Despite the less-than-perfect conditions with Charlie on the platform we start catching fish—at first we cast at anything, and nothing was what you’d call small: all over 4 pounds except 1 dink I catch casting into a school of much bigger fish. Then Dad gets a 7 pounder and all of a sudden Charlie’s serious—or as serious as he gets. We began poling deeper edges along nameless keys, searching the blue water for ghostly shapes, big shapes.

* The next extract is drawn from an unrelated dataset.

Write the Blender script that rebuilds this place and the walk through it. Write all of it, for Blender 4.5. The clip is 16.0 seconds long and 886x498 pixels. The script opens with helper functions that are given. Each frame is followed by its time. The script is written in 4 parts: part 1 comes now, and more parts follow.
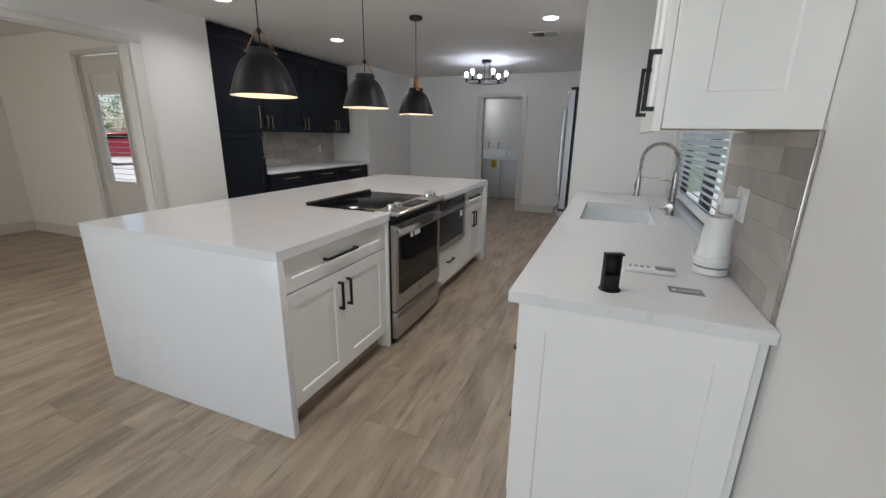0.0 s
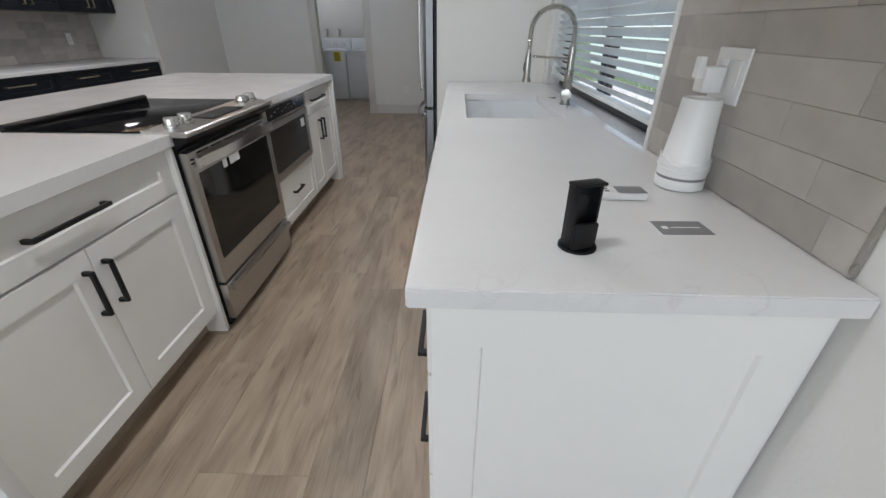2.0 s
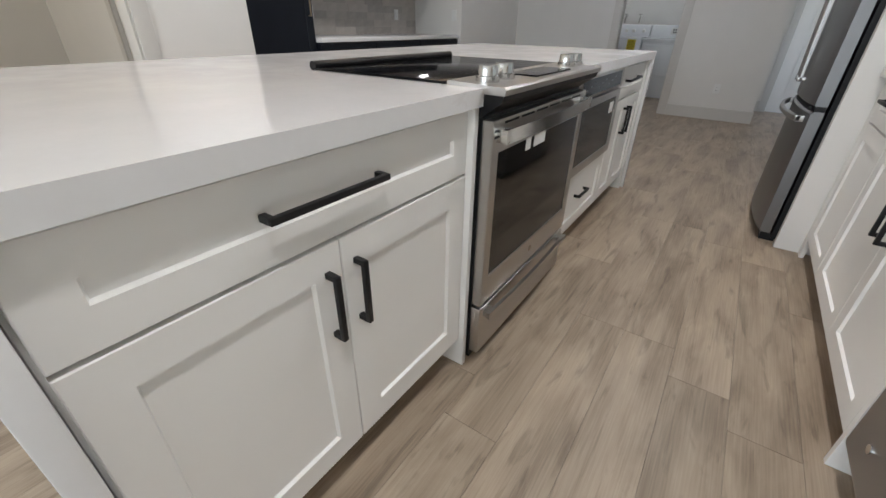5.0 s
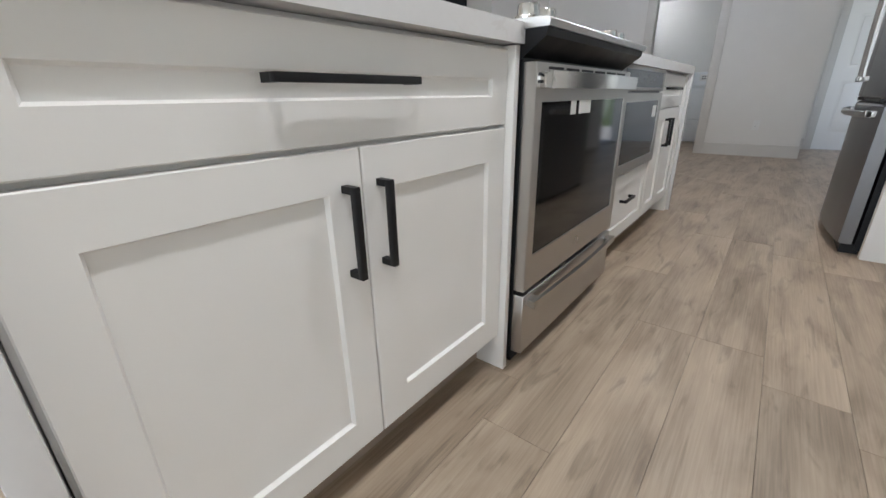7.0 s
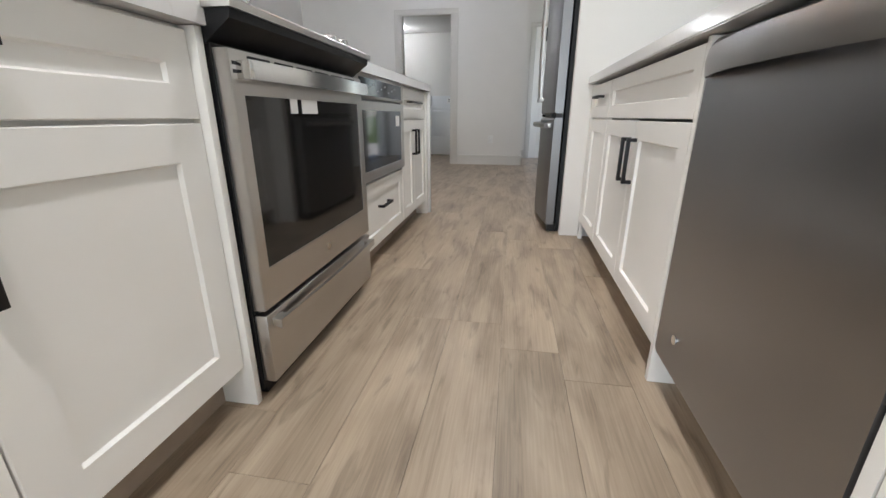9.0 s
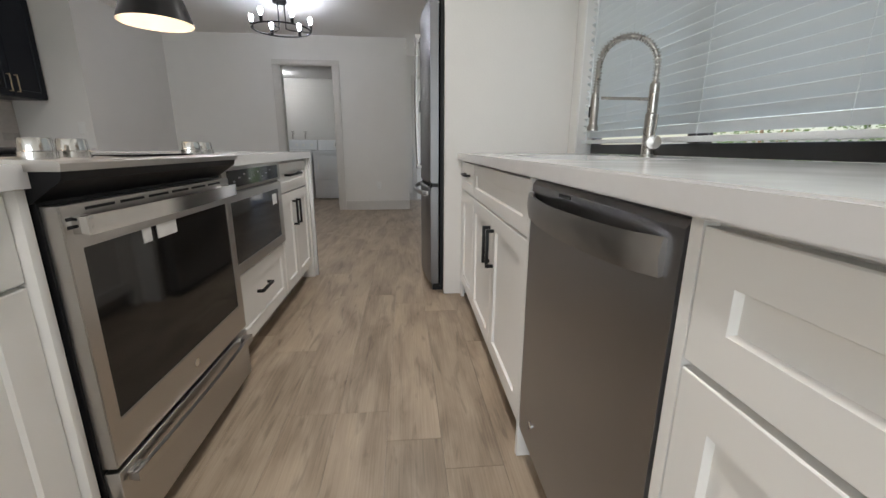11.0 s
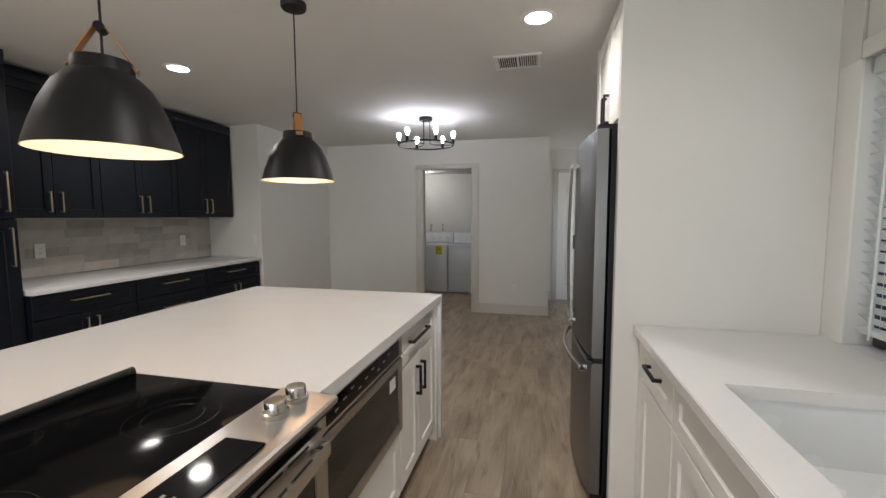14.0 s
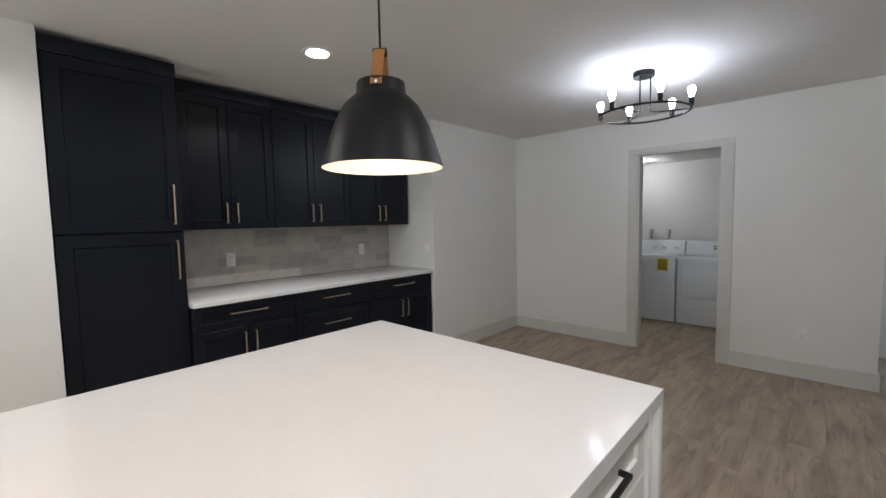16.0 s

And then it happens. Charlie spots a few smaller fish at about 12 o’clock off the bow; they’re deep and I can’t see them so I hold my cast. Good thing. Suddenly a school of bigger fish rise out of the deep channel on our right. I don’t know how I got the fly out there but I drop it when Charlie says and start stripping. Immediately I feel the line come tight, but I set too violently and pull the hook. The fish grabs it again and again I pull the hook. I’m practically frantic by this time, but still the fish isn’t done. Suddenly I’m cold, I can feel my heartbeat slowing, peripheral sounds drop away and I hear my own thoughts: “Davin, slow down.”  The fish grabs again and at this third time of asking I strip looong and slooow, just faster than the fish. The subtle feel of the bite shifts by surprising degrees to an  immense weight and suddenly fly line is jumping everywhere. I remember nothing about that fight, but I end my day with a legitimate 10 pound monster. Not bad for day one.

Back at the lodge we dine on fresh hog snapper while I tie a half-dozen more big Clousers on the strongest hooks I can find.